Don't get me wrong, I understand the perils of generic frameworks and
I don't want to overengineer it, yet I think that design and
implementation should be completely agnostic.

> There are enough inconsistencies in the collectd
> data to keep me busy for a while. :-)

I think the crucial point here is to think of this as a plugin versus
an application. Collectd's inconsistencies should be addressed in the
collectd module of the data webservice

> People will have strong opinions on how they want their data graphed.
> Some will think JS is insane, while others will think that server side
> rendered images are too brittle.

And that is why we split the data services from the UI, so that people
will be able to build whatever UI they want in whatever language they
want, but implementing the same API, which also means that for example
you can use JS on a browser, but switch to the server generated images
for a phone or something.

>
> Where the graphs are rendered will strongly influence how the reusable
> the code is. Client side code won't be usable on the server side, and
> vice versa.

agreed, but this has nothing to do with having an independent web
service that abstracts your data into a sane API that different
consumers can access to build all sorts of graphs.

> I'm part way there with Visage right now. The JavaScript that
> generates the graphs (visageGraph) is abstracted away from the fetch
> phase (visageBase). I've done it this way so I can easily build
> different graph types while utilising the same fetch code.
>
> Right now the fetch code is tied to the the Visage JSON api, but it
> wouldn't take a lot to refactor if someone wants to take up that
> mantle.

have you seen the latest thread on the rrd ml? they are talking of
building it a -a JSON option into rrdxport/graph (there are some
problems there). This is also why having things modular matters, it's
easy to swap them out.

>> indeed, so here something has to be done, either by writing a web
>> service like visage or maybe using rrdcached, point again is, it's
>> irrelevant to the UI and graphs generation
>
> Actually it's pretty relevant, if you don't want god-awful
> normalisation in your graphing code.

I've lost you here, sorry. I don't see why normalizing the data is
relevant to the UI, that should all happen in the backend, that's the
point of it. All the UI sees is a tuple (host,metric,timestamp) or
something along those lines.

> I've spent the last week battling inconsistencies in the way collectd
> stores its RRD data. collectd uses 2 different conventions:
>
> plugin/plugin_instance => datasource, e.g.
> cpu-0/cpu-load => value
> load/load => shortterm, midterm, longterm
>
> Even within that plugins log data slightly different (e.g. multiple
> plugin instances relating to a single plugin, like the cpu plugin),
> and the processing phase gets tricky, regardless of whether the code
> is client or server side.

sure, and since it's specific to the collection application that's
dealt with in the relative module for the data webservice so that
different inconsistencies in the way different apps handle rrds can be
appropriately dealt with in a clean way.

> I don't know what form Ganglia's RRDs are, but I assume there are some
> corner cases that will make it difficult.

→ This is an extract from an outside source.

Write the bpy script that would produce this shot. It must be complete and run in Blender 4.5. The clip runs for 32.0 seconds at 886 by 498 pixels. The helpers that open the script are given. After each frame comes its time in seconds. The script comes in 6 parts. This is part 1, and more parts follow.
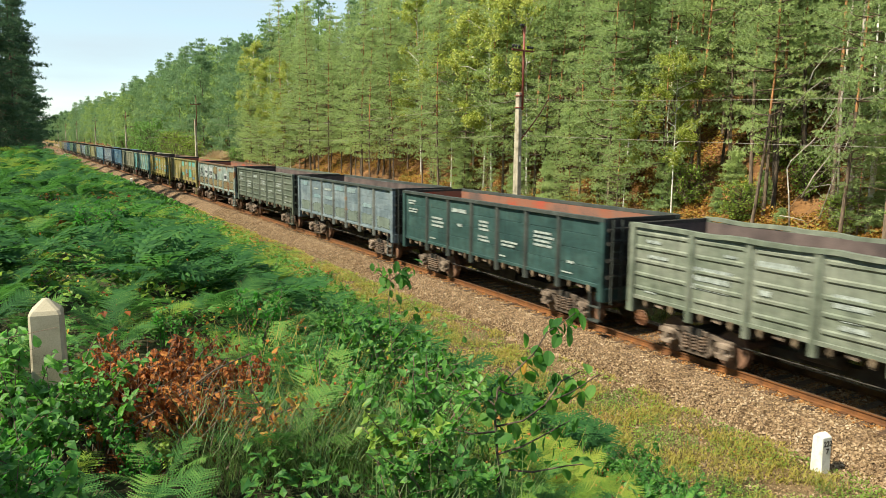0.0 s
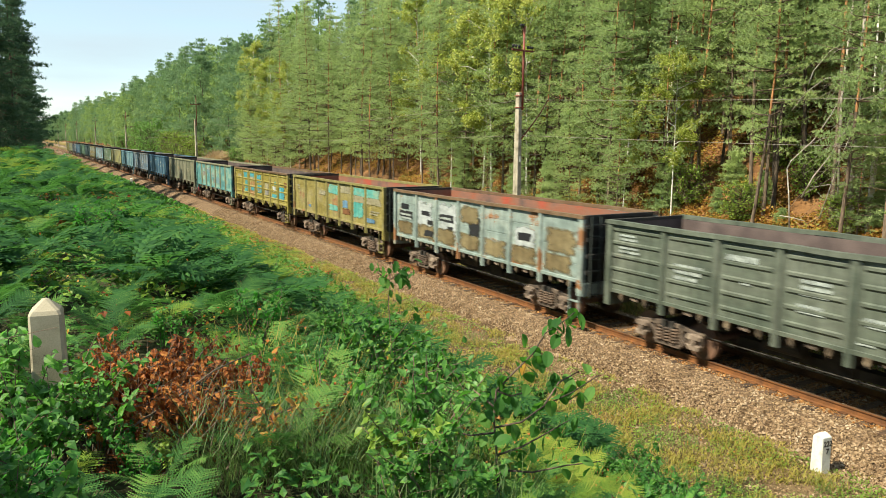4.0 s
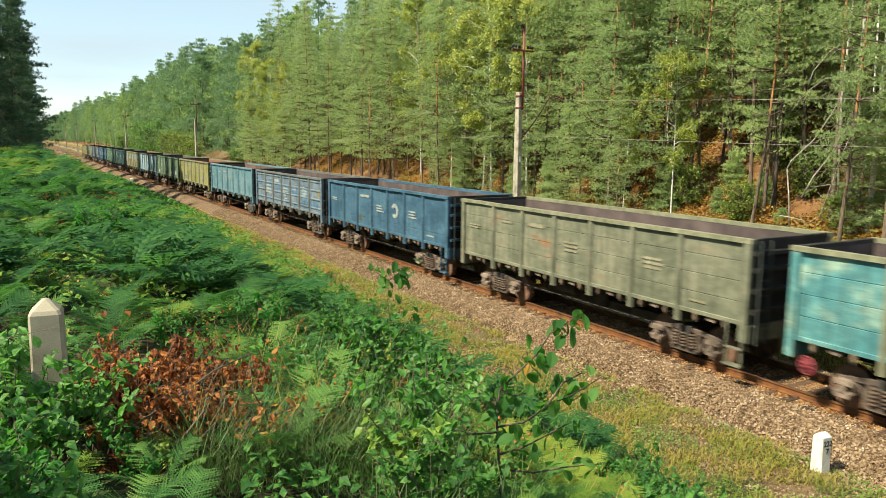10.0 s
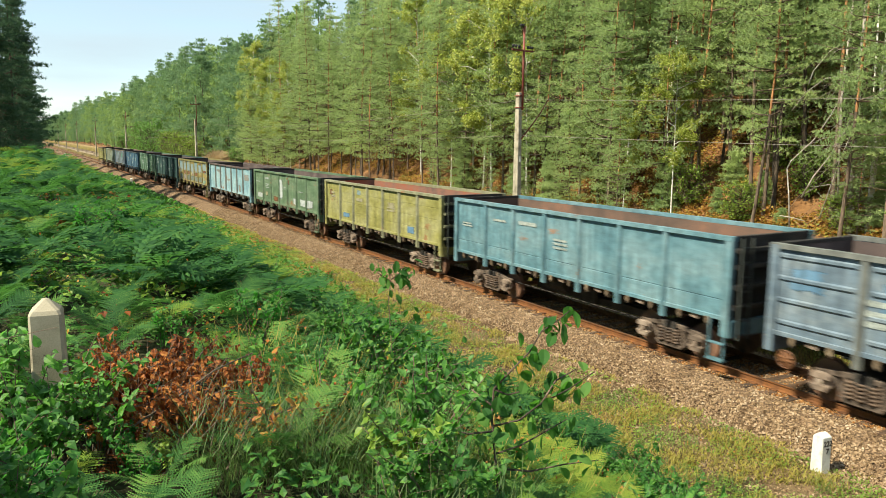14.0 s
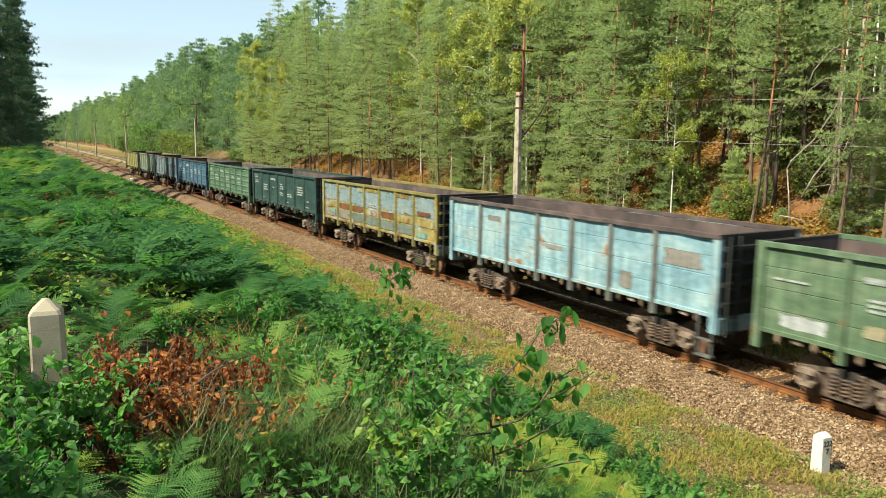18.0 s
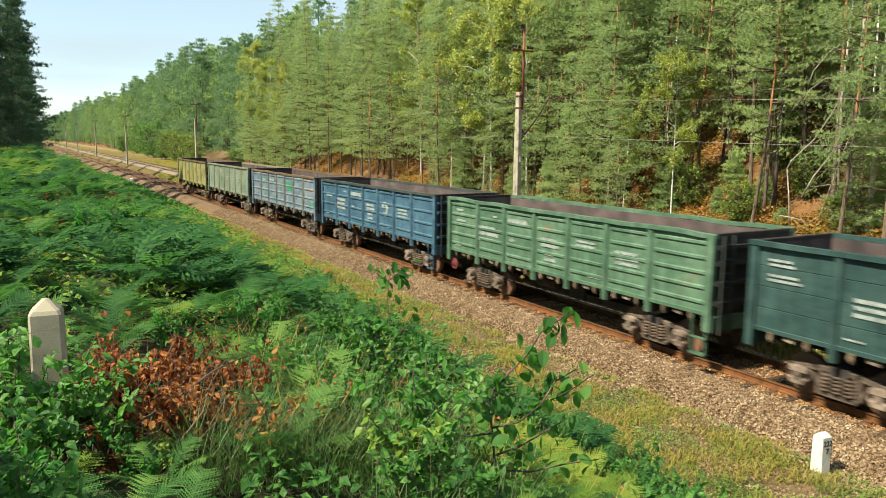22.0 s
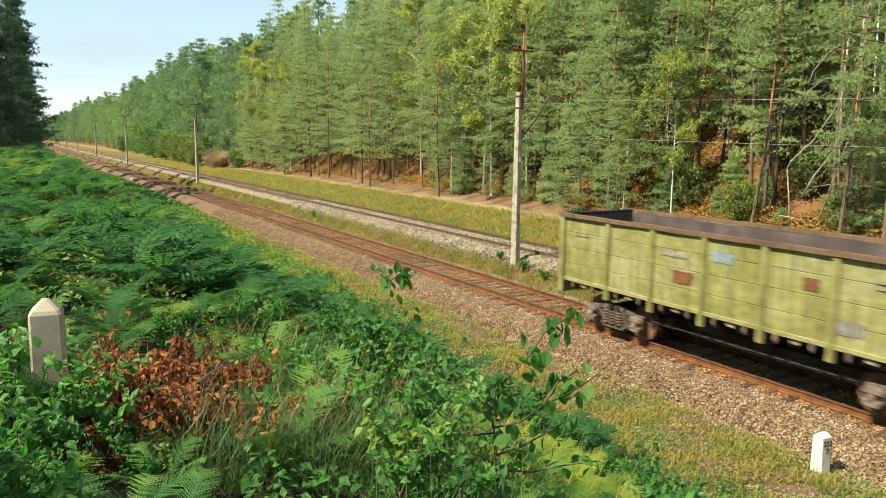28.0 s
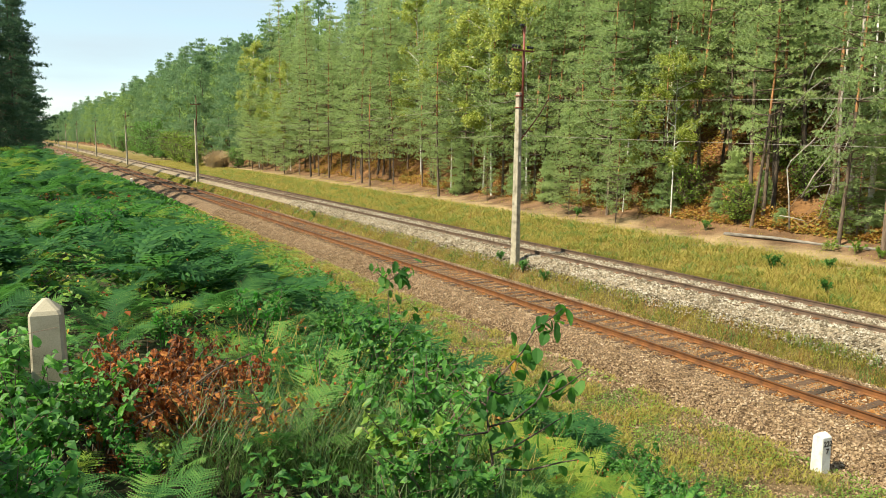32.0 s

there are some indeed, and that's fine, different apps/devels make
different choices on how to implement stuff.

>>
>>> Yeah but then for keeping it in some kind of db
>>
>> I lost you here, sorry, why would you want to keep the data in some kind of db?
>
> If you don't want large RRDs containing lots of historical data.

and instead you want large DBs and have to implement your own purge and stuff?

>>>
>>> And if ure interested only in actual data u can run collectd on
>>> "graph" node and get data using unixsock plugin
>>
>> what about historical data? the graph node shouldn't be active 24/7,
>> graphs should be on demand. Am I missing something here?
>
> See above.

as long as you're fine with not having *all* data rrd is a better
solution. Of course there is the argument for being able to drill down
to the minute at any point in time, but that's a different discussion.

> Opinions? Lets keep the discussion going!

thumbs up, let's keep it going indeed.

Spike

-- 
"Behind every great man there's a great backpack" - B.